Austria
State: Austria
Lat/Long: 47.3333, 13.3333
Situated in central Europe at the crossroads with the Near East and Asia, Austria played an important role in the evolution of European culture and geopolitics. With its capital Vienna as its nucleus, Austria from the thirteenth to the nineteenth century was the vast, multi-ethnic empire of the Hapsburgs, which stretched at various times from Spain to Romania. The nineteenth century witnessed the gradual disintegration of the empire and the Hapsburgs' power in Central Europe. Austria emerged from the disastrous Napoleonic Wars and the Congress of Vienna as a major power, but the rise of liberalism and the Revolutions of 1848 convulsed the empire.
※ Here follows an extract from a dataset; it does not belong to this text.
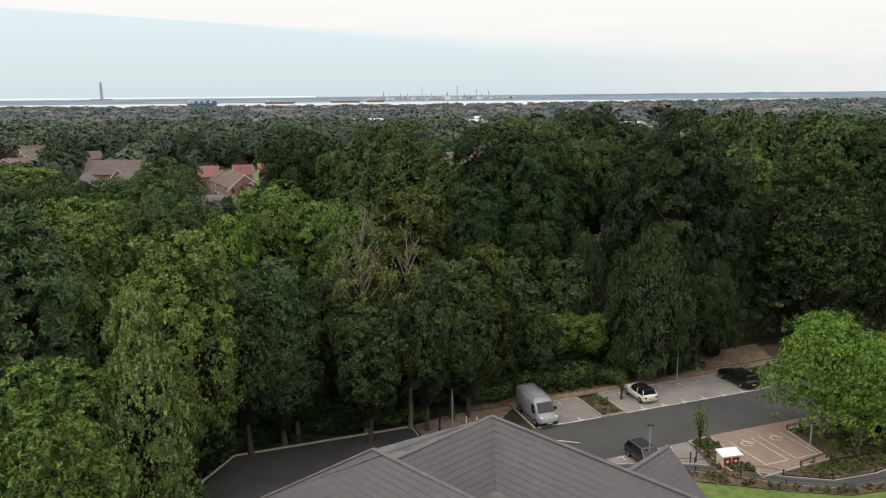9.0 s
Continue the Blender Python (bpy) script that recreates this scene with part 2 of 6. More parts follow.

In 1859, Austria lost all of its Italian lands except Venice during the Franco-Austrian War. In 1866, Prussia defeated Austria in the Austro-Prussian War, forcing Austria to retire from German affairs and leaving Prussia in leadership of the German movement toward unification. To offset growing Hungarian resentment of Austrian rule, the Hapsburgs created the "dual monarchy" of Austria-Hungary in 1867, but this did little to ease ethnic and religious conflicts with other nationalities. The empire continued to decline until its collapse during World War I.
Webster's New Geographical Dictionary (Springfield, MA: Merriam-Webster, 1988), 97; Courtlandt Canby, The Encyclopedia of Historic Places (New York: Facts on File, 1984), 1:62-63.